Kesalahan pertama. Saya pikir saya sudah sistematis, ternyata tidak. Saya memang bertanya pada sedikit orang, karena sejujurnya saya kurang percaya diri dan takut udah ketauan orang tapi gak jadi berangkat (nyatanya sekarang ketakutan saya yang terwujud, bukan tujuan saya). Pelajaran 1 : Sistematis dan jangan malu bertanya pada orang yang berpengalaman. Gak kenal? Kenalan sebanyak-banyaknya, selengkap-lengkapnya. Seperti proposal ke DIKTI, saya baru tahu harus datang sendiri kesana setelah 5 minggu saya menunggu kabar dan nyatanya tidak ada sampai sekarang (tidak jadi berangkat). 

Kesalahan kedua. Tidak yakin sama diri sendiri. Well harus saya akui, ini proyek nekat. Saya merasa saya seperti orang gila, entah rekan saya menganggap dirinya apa. Semakin banyak tantangan, semakin saya merasa seperti punguk merindukan bulan. Tapi percaya deh, itu cuma bisikan setan, karena saya membuktikan bahwa pikiran itu yang mencemplungkan kita ke lumpur hisap terdalam, dan saya korbannya. Segila apapun menurut kita, segila-gilanya orang, pasti ada temannya. Butuh bukti? Liat di rumah sakit jiwa, banyak kan orang gila. Well kita gak pernah sendiri. :)
Pelajaran 2 : Kekuatan terbesar ada di diri sendiri. Jaga itu. Saya pernah merasa orang menganggap saya  "ngarep". Kenyataannya memang saya "ngarep" dan siapa di dunia ini yang gak pernah "ngarep"? Kalo ada, pasti orang itu sudah mati. Hidup ini tentang  harapan, dan orang yang punya harapan adalah orang yang hidup. 

Kesalahan ketiga adalah mengabaikan insting. Kadang setiap kita melihat sesuatu ada perasaan dimana "nah ini dia" atau "ini yang harus saya lakukan", tapi seberapa sering kita mengikutinya? Saya harus bilang, dalam kasus ini saya tidak cepat ambil keputusan, sehingga insting saya jadi tidak berguna. Celakanya, insting akan terbukti setelah apa yang saya perkirakan terjadi itu sudah terjadi dan saya cuma bisa bilang " bener kan pikiran gw" then what?! i've already lost it. 
Pelajaran 3 : Jangan pernah abaikan insting. Karena saya termasuk tipe kepribadian Intuitive, ini modal terbesar saya sebenarnya. :)
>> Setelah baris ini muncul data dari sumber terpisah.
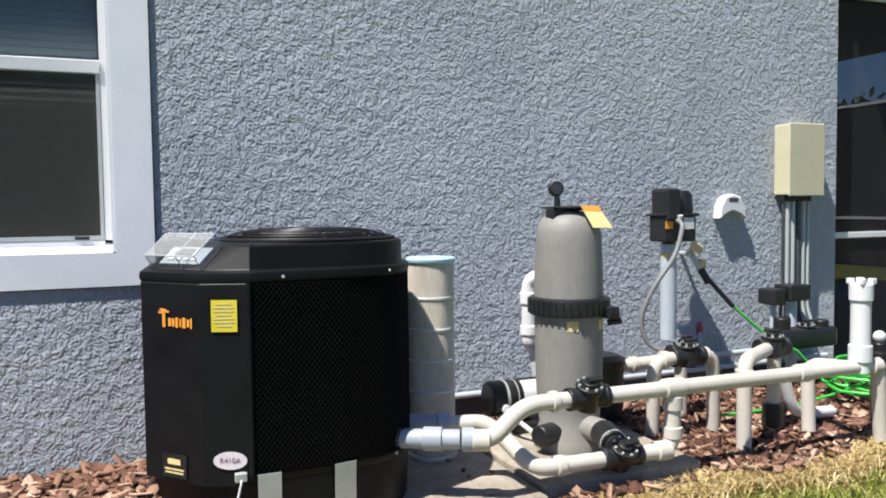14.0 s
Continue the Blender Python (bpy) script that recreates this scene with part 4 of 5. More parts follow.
cyl(bm, (cx + 0.05, cy - 0.10, 0.20), (cx + 0.09, cy - 0.21, 0.20), 0.048, seg=16, bevel=0.006)
k.add("drain_cap", bm, BLACK_PLASTIC)
bm = B()
cyl(bm, (cx + 0.10, cy + 0.02, 0.225), (cx + 0.22, cy + 0.04, 0.225), 0.055, seg=18, bevel=0.006)
k.add("outlet", bm, FILTER_GREY)

# ---- pump behind the filter ----
k = Kit("pool_pump", (-5.28, 16.65, 0.12), "black pool pump motor lying behind the filter tank", "pool pump")
bm = B()
cyl(bm, (-5.28, 16.32, 0.28), (-5.28, 16.72, 0.28), 0.086, seg=26, bevel=0.012)
k.add("motor", bm, BLACK_PLASTIC)
bm = B()
cyl(bm, (-5.28, 16.39, 0.28), (-5.28, 16.405, 0.28), 0.089, seg=26)
cyl(bm, (-5.28, 16.45, 0.28), (-5.28, 16.455, 0.28), 0.089, seg=26)
k.add("motor_band", bm, STEEL)
bm = B()
loft(bm, [[(-5.28 + r * math.cos(t), y, 0.28 + r * math.sin(t)) for t in [radians(-5 + 15 * i) for i in range(6)]] + [(-5.28 + (r - 0.002) * math.cos(t), y, 0.28 + (r - 0.002) * math.sin(t)) for t in [radians(-5 + 15 * i) for i in range(5, -1, -1)]] for y, r in ((16.48, 0.0885), (16.57, 0.0885))])
k.add("motor_label", bm, WHITE_LABEL, "white motor label")
bm = B()
cyl(bm, (-5.28, 16.72, 0.27), (-5.28, 16.84, 0.27), 0.10, 0.13, seg=26)
lathe(bm, [(0.10, 0.12), (0.12, 0.18), (0.12, 0.38), (0.13, 0.40), (0.13, 0.43), (0.09, 0.45)], (-5.28, 16.97, 0), 26)
k.add("volute_and_pot", bm, BLACK_PLASTIC, "black strainer pot")
bm = B()
box(bm, -5.38, -5.18, 16.42, 16.95, 0.115, 0.165, 0.01)
cyl(bm, (-5.28, 16.5, 0.15), (-5.28, 16.5, 0.2), 0.05, seg=12)
k.add("base", bm, BLACK_PLASTIC)
bm = B()
tube(bm, [(-5.20, 16.37, 0.25), (-5.12, 16.36, 0.24), (-5.05, 16.42, 0.18), (-4.98, 16.45, 0.15)], 0.012, 0.04, 8)
cyl(bm, (-5.20, 16.37, 0.25), (-5.15, 16.365, 0.25), 0.022, seg=10)
k.add("cord", bm, WHITE_LABEL)

# ---- white plumbing ----
R = 0.0335


def collar(bm, a, b, r=0.046):
    return cyl(bm, a, b, r, seg=18, bevel=0.004)


def pipe_run(label, runs, collars, base, name="pool_pipe", mat=None, r=R, fil=0.075):
    k = Kit(name, base, label, "pool pipe", "pool plumbing")
    for pts in runs:
        bm = B()
        tube(bm, pts, r, fil, 16)
        k.add("pipe", bm, mat or PVC)
    for a, b in collars:
        bm = B()
        collar(bm, a, b, r + 0.0085)
        k.add("coupling", bm, mat or PVC)
    return k


X0 = -4.50
pipe_run("long cream-white PVC pipe along the pool equipment",
         [[(-4.548, 15.87, 0.332), (X0, 15.965, 0.335), (X0, 16.10, 0.455), (X0, 17.92, 0.445)], [(X0, 17.90, 0.445), (X0, 18.02, 0.44), (X0 + 0.005, 18.04, 0.07)]],
         [((X0, 16.76, 0.452), (X0, 16.86, 0.452)), ((X0, 17.50, 0.448), (X0, 17.57, 0.448)), ((X0 - 0.03, 15.90, 0.335), (X0, 15.96, 0.335)), ((X0, 17.96, 0.44), (X0, 18.02, 0.44)), ((X0, 16.22, 0.455), (X0, 16.25, 0.455))], (X0, 17.0, 0.09))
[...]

Kesalahan keempat tidak fokus. Ya harus saya akui, saya sangat bisa berperan sebagai starter, dan kesalahan saya adalah saya sangat kesulitan menyelesaikan apa yang saya mulai. Saya tekan pedal dalam-dalam di awal, dan bum! saat kena halangan saya berputar-putar dan lama-lama terlempar keluar dari arena. 
Pelajaran 4 : Sulit memang untuk tetap konsisten dan fokus tapi apapun yang terjadi, saya harus menyelesaikan apa yang sudah saya mulai karena kalau tidak, seumur-umur saya tidak bisa menghasilkan karya apapun. Dan saya tidak mau itu. 

Kesalahan kelima tidak memperkirakan segalanya dengan baik sebelum ambil keputusan. Yaa memang jalan hidup tidak akan selalu mulus. Selalu ada jalan berlubang dan bergelombang, berliku, menanjak dan menurun. Keputusan tepat sangat dibutuhkan. Yah saya terima beberapa keputusan saya kurang efektif, tapi sekarang gak ada waktu untuk menyesal. :) Terlalu banyak agenda yang menunggu diselesaikan.

Hmm sementara ini baru ini yang terpikir. Mungkin akan bersambung, tentunya karena banyak lesson learned moments. Orang yang beruntung adalah orang yang tahu kesalahan dan segera memperbaikinya tanpa menyesalinya sedikitpun. Yah saya sedang belajar.. Alhamdulillah kesalahan datang saat muda :).
Sebelum saya benar-benar kecewa, salah satu teman dekat saya pernah berkata "kalau nanti gagal, jangan kecewa. Dulu gw pernah berharap sesuatu amat sangat dan gak jadi, tapi Alhamdulillah dapat kesempatan lebih baik dan gw jadi sudah lebih siap saat kesempatan kedua itu datang.." Oh well, ini memang menjadi bantal yang sangat empuk saat saya terjun bebas.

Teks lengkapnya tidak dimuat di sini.